Sauce – All fried rice recipes seem to have the same toned down interpretation


I have been trying to recreate the fried rice from a restaurant that I loved before moving. They were a Japanese steak house (called the Iron Chef), the type that cooks in front of you, and they made this incredibly saucy fried rice. It had this sort of savory perhaps umami taste to it that was so incredible. However I can’t recreate it. Other than their secret sauces and pastes the only difference from your average recipe is that they had larger chunks of zucchini in it.

I did try one of the internets self proclaimed best fried rice** recipes* but it was pretty flat and boring and toned down, even from your average restaurants version.

All the recipes I find for fried rice seem to be quite similar to each other and are meant to result in a much more toned down less savory and saucy result. Very few of them involve mixing in a sauce that is any more than just soy and sesame. Boring! Not only did the restaurant have some sort of paste but they also had a sauce.

How do I look for recipes that might be different and might be able to create a memorable fried rice like the one from that restaurant.

*it is worth noting that I did not follow the part of the recipe that asked for Shaoxing wine as I am underage and can’t buy that.

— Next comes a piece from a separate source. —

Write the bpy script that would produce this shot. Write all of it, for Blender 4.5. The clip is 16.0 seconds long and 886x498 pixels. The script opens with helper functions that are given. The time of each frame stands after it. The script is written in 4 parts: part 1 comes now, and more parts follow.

That can’t be it right?

**Some people are reporting having trouble using the link so here is the ingredients list.

  • 3 tbsp neutral oil
  • 1 medium onion
  • 1 red bell pepper
  • 2 carrots
  • 1 tablespoon garlic
  • 1 cup peas
  • 1 tbsp ginger
  • 3/4 cups rice
  • 2 eggs
  • 1/4 cup Shaoxing wine or water
  • 2 tbsp soy sauce
  • 1 tbsp sesame oil
  • 1/2 cup minced cilantro

  • Salt pepper to taste

Best Answer

Shaoxing wine OR water, what nonsense is this? You will get completely different results with water and the wine.

As for your question: Add some Douchi (or black bean sauce), or Doubanjiang (if you want it spicy) for a focus on umami. I'd omit the cilantro altogether as well. A dash of rice vinegar might go a long way. Be careful though, since you've already added some acidity with the wine.